Clean and modern lines with internal cable routing keep things tidy.



Most of the component spec is notably nice for the price tag, but GT missed the mark on the cockpit setup. The stock GT alloy bar has a large rise on top of the noticeably tall front end. Most riders will want to remove a few of the stock headset spacers or go for something flatter altogether. The dropper lever is frustratingly poor and feels mushy even when set up properly. We also couldn’t keep it from fraying cables, so we went through a few attempts to make it feel better. If you’re at all picky about cockpit feel, upgrade this immediately.

The internal cables exhibit clicking and clacking occasionally on big hits, and we would have appreciated an anchor to hold the hose and prevent it. The rest of the cable routing is a big upgrade from GT bikes we’ve tested in the past, including the predecessor to this bike, which had legendarily poor cable management. The Force sports a cross behind the seat tube, which moves a little on every compression, but it gave us no further hassles during our test.

The Force aims to hit the mark for a riding style that is worthy of enduro courses with steep and deep drops.

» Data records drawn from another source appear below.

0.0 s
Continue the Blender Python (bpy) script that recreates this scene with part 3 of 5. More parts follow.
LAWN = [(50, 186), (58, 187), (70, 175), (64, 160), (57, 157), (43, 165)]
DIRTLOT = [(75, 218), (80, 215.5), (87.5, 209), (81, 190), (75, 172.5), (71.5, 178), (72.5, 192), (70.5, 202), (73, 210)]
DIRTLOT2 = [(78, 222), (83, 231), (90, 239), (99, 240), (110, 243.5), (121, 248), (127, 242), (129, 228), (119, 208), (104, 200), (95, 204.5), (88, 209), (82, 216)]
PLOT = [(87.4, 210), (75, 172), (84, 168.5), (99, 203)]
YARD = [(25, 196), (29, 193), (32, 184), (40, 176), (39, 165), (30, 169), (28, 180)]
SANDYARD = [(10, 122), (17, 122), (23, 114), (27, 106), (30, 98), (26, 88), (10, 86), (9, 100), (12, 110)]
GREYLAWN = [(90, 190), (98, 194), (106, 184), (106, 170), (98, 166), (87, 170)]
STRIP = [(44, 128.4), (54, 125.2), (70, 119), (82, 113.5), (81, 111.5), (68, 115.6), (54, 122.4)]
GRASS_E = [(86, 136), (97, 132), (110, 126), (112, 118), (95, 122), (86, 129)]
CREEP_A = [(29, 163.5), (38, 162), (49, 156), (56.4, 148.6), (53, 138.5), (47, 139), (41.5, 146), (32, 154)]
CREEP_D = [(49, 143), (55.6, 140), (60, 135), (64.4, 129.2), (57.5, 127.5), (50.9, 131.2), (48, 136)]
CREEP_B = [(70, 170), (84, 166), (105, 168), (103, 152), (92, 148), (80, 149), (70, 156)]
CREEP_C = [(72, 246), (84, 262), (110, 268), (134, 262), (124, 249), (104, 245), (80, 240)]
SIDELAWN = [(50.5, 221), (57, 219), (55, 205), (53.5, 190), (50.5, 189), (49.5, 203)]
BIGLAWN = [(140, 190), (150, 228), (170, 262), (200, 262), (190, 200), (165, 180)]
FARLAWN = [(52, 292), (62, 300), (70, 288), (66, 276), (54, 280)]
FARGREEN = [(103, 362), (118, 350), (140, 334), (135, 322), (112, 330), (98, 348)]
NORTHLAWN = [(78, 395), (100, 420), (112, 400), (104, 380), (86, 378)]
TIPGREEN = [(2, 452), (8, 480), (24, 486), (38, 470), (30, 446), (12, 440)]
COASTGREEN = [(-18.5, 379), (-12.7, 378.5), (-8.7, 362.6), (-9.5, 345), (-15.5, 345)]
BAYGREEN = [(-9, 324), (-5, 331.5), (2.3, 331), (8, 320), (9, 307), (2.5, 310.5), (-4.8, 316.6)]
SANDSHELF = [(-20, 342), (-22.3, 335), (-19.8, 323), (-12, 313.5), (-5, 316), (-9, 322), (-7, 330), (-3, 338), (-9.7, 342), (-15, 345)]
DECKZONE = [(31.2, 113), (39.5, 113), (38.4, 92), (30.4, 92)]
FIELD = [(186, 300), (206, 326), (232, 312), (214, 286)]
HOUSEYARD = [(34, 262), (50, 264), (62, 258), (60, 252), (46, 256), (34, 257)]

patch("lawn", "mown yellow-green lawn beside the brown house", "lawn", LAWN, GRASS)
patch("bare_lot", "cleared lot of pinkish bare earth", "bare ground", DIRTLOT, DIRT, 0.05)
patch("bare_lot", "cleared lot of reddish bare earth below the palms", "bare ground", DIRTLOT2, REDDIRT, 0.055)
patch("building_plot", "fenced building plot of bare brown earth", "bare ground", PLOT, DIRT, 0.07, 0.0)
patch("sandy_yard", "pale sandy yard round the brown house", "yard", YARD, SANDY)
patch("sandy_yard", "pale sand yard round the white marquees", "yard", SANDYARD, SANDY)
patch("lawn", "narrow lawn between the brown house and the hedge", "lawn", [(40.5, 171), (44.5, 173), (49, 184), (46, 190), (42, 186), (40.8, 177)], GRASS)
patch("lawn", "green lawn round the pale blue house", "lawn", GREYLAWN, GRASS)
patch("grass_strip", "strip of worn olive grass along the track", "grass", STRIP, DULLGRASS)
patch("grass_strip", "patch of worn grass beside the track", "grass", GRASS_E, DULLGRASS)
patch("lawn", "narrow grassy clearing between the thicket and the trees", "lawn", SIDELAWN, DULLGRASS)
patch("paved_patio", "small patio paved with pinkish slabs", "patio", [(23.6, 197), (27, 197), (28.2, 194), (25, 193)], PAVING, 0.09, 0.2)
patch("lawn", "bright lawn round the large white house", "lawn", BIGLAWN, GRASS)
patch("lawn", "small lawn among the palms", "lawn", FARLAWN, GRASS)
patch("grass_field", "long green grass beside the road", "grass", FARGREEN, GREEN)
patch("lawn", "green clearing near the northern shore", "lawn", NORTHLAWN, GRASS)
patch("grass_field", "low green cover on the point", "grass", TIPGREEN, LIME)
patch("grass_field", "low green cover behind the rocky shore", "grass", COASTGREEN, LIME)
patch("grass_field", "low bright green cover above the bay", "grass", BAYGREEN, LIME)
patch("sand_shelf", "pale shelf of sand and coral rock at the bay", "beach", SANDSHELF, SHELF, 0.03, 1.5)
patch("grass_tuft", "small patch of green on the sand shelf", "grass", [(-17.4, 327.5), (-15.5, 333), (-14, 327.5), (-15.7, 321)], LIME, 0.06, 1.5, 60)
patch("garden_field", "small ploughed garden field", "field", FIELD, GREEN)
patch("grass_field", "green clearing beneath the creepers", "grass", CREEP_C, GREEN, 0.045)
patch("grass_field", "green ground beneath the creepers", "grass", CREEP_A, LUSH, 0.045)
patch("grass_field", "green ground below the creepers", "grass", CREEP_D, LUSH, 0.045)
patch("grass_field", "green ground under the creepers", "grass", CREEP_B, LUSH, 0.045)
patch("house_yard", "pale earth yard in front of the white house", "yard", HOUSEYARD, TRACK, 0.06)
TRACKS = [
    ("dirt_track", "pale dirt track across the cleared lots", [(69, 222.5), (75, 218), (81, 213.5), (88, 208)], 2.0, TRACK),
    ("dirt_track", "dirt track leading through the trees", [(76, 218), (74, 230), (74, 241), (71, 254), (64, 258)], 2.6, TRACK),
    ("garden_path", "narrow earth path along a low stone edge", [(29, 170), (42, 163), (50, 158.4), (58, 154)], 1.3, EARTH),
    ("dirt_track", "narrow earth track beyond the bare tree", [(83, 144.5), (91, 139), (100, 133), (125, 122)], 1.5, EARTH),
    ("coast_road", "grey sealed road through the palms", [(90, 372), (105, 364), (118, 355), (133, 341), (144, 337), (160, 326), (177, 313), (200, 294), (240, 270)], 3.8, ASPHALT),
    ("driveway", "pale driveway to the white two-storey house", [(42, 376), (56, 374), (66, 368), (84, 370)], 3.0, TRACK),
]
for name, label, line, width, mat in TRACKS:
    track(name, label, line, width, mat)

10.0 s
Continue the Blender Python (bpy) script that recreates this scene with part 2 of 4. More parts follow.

GT designed the Force as an enduro race bike first, but it rides confidently as a big mountain trail bike, capable of handling very gnarly terrain. It has fast and capable geometry and a smart parts package that delivers value where you need it. It’s not the lightest enduro bike we’ve tested, and the shock needs the help of a climb mode to spin to the top of the hill. The complex-looking drivetrain proved it’s worth the bit of extra maintenance for the super-active suspension feel, but owners should be aware that the extra maintenance is necessary to keep it running smoothly. Bottom line, the Force comes to the trail with a simple mission: optimize a proven design and execute it with a solid parts spec. Mission accomplished.